Mix FM
- Lisbon; Portugal;
- Frequency: 103.0 MHz

Programming
- Format: Dance radio

Ownership
- Owner: Media Capital Rádios

History
- First air date: 1999
- Last air date: September 2011

= Mix FM (Portugal) =

Portuguese dance radio station

Mix FM was a Portuguese dance radio station founded by Media Capital Rádios. The station broadcast with only one frequency, covering Lisbon. It closed in 2011 after years of inactivity.

==History==
The station started broadcasting in 1999 during the rise in the amount of specialized radio stations; Mix FM came to be as a result of a survey which showed that there was an audience for rhythmdance. The station operated with the license of Rádio Nacional, its AM network. On July 7, 2001, a team of the station took part at Festival do Meco.

As of 2005, however, the station was still smaller than MCR's four larger networks (Comercial, RCP, Cidade FM, Best Rock FM)
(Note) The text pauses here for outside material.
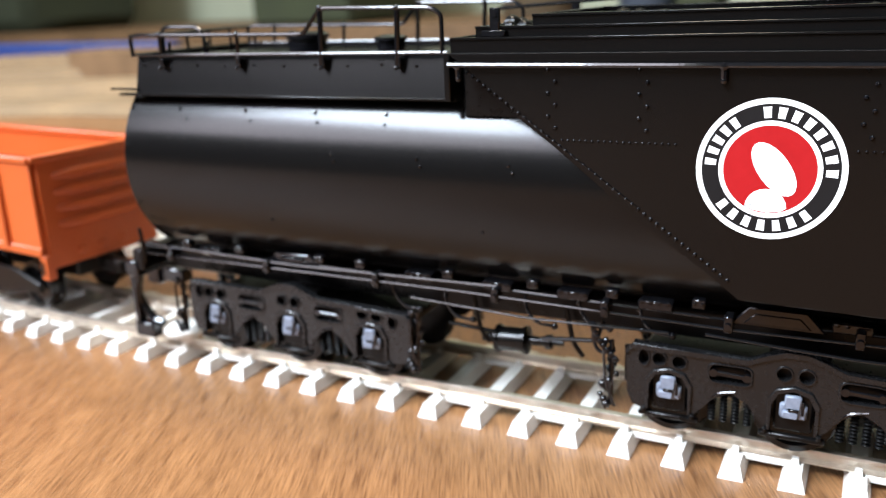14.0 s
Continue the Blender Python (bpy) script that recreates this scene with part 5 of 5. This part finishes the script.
# rails round the rear deck
bm = B()
for s in (-1, 1):
    y = s * 15.6
    pipe(bm, [(-327.4, y, 58.8), (-327.6, y, 62.2), (-325.6, y, 62.4), (-293.2, y, 62.0), (-291.6, y, 62.1), (-288.4, y, 65.7), (-270.0, y, 65.3), (-268.2, y, 64.4), (-268.2, y, 59.0)], 0.34, 8, 1.2)
    pipe(bm, [(-327.4, y, 59.1), (-267.4, y, 59.1)], 0.3, 7, 0)
    for x, z in ((-320.8, 62.4), (-304.5, 62.2), (-288.4, 65.7), (-275.2, 65.4)):
        rod(bm, (x, y, z), (x - 0.4, y - s * 0.1, 57.4), 0.42 if z > 64 else 0.34, 7)
        box(bm, x - 0.8, x + 0.2, y - s * 0.3 - 0.5, y - s * 0.3 + 0.5, 56.9, 58.6, 0.1)
        ball(bm, (x, y, z), 0.55, 8)
        ball(bm, (x - 0.4, y + s * 0.4, 57.0), 0.36, 7)
    for x in (-322.9, -314.6):
        pipe(bm, [(x, y - s * 4.0, 58.4), (x + 0.2, y - s * 4.0, 61.0)], 0.3, 7, 0)
pipe(bm, [(-323.2, -12.6, 58.4), (-323.0, -12.6, 63.2), (-321.6, -12.6, 63.5), (-315.4, -12.6, 63.4), (-314.0, -12.6, 62.4), (-314.0, -12.6, 58.4)], 0.34, 8, 1.3)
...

In July 2009, ERC notified Rádio Nacional, owner of the Mix FM license, of the lack of a minimum quota for Portuguese music. The problem had existed before the then-AACS created a quota law for Portuguese tracks.

In June 2011, it was announced that Smooth FM would take over the remaining Mix FM frequency from September, bringing an end to the station after twelve years.